Consider The Source, Part 2

Did you see the news this week that a group of major Internet companies announced a plan to form a coalition dedicated to weeding out advertisers who drop spyware on user hard drives?

The five companies--America Online, Yahoo, CNET, Verizon and Computer Associates International--claimed to be responding to consumer frustration regarding the kinds of spyware that generate pop-up ads, monitor which Web sites people view or capture clickstream data. Of course, many kinds of spyware also can impair computer performance.

Is it just me, or does this seem like a long overdue response? According to the Washington Post, which broke the story, the plan will undergo a test phase until next spring, and providers of downloadable programs will have to ensure that there is prominent notification that spyware or adware is included, and explain what the code does. There must be an easy way to delete the spyware or adware, and the origin of the advertising must be clearly displayed.



Sounds like simple clarification of the EULA (end-user license agreement) language that everyone from the NAI (Network Advertising Initiative) to numerous columnists like me have been calling for, doesn't it?

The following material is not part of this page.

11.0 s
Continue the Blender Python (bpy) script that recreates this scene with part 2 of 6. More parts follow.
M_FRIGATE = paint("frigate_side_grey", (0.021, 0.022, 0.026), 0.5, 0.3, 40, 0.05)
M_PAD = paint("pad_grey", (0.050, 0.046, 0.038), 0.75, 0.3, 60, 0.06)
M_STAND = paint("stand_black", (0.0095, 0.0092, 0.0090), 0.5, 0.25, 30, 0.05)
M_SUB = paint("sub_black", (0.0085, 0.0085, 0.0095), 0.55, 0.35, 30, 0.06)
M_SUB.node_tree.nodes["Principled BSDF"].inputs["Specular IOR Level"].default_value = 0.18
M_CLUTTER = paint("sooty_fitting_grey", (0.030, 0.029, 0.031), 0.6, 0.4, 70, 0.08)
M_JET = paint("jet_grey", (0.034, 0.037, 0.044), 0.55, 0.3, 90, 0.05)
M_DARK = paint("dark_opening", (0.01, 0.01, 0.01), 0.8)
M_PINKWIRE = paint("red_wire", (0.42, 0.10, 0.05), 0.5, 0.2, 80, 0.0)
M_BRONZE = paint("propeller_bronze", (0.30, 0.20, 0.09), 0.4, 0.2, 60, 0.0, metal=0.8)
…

Downloadable applications that meet the criteria would then be placed on a "white list" of certified programs that are safe to download. The participating Internet companies would not distribute, or advertise on, programs not on the list. The system was developed in conjunction with the Federal Trade Commission and the Center for Democracy and Technology, the digital advocacy group that Ari Schwartz has done such a good job of keeping at the forefront of our industry's issues. And it will be administered by TrustE, so I'm certainly all in favor of it, even though I would have been far more in favor of it about a year ago. Fran Maier's folks know what they're doing. So, why am I writing about it now?

I'm writing about it because neither Microsoft nor Google is part of it. The Washington Post report contained one line in response from each company: "We continue to review the beta program and will re-evaluate our participation once the beta cycle has been completed," according to a statement from Microsoft.

A Google spokesman said that "we think there are positive aspects but would have preferred that some parts of it be stronger." What do these quotes mean? (Hint: nothing - by design.) Let's see if I can provide some translation.

"We were the ones that created and then drove the Privacy Protection Protocols in Internet Explorer 6, and nobody even cared then, let alone remembers now," said someone at Microsoft. "Have you even seen our anti-spyware beta? It not only rocks, it's free, dammit. We didn't need no stinkin' coalition to get that baby out, did we? And another thing, we're Microsoft --got it? We don't join coalitions, we lead the industry. You go ahead and enjoy your little group hug beta. We're not going anywhere."

Did you ever wonder how corporate quotes get created, and what they really say while seemingly saying so little? If you've read this far, take a look back at the actual Microsoft quote and see if mine doesn't seem to ring a bit more true, by reading between their lines.

As for Google, I think what they're really saying is more like: "We're going to be on every desktop anyway soon enough. Why should we care about spyware? Pretty soon, even spyware vendors are going to have to come through us. Hell, we're even giving away analytics now. Who cares if they're any good--they're ours, and we're going to be basing all pricing models on our own data. If you don't like it, know what you can do about it?" Yeah--buy some $400 stock.

It's so interesting to me, the paths that Microsoft and Google have taken these past few years. Microsoft never tried to be anything other than the company that made things work. Maybe it was "all things." But, every one of us uses the platforms it created every day. Microsoft may have stifled creativity, almost certainly did. But it also made possible much of what we do on a daily basis.

Google, on the other hand, has always tried to position itself as the company that cared more--in ways that none of us could really comprehend--aligning itself behind a kind of Hippocratic Oath of its own, on its way to global domination.

Three years ago, very few of us would trust Microsoft more than we'd trust Google. Today, I doubt that's still the case. Or, to summarize--I think there are "positive aspects" (to steal a phrase from the Google statement above) to both companies, but I would have preferred that they would learn to play nice with others.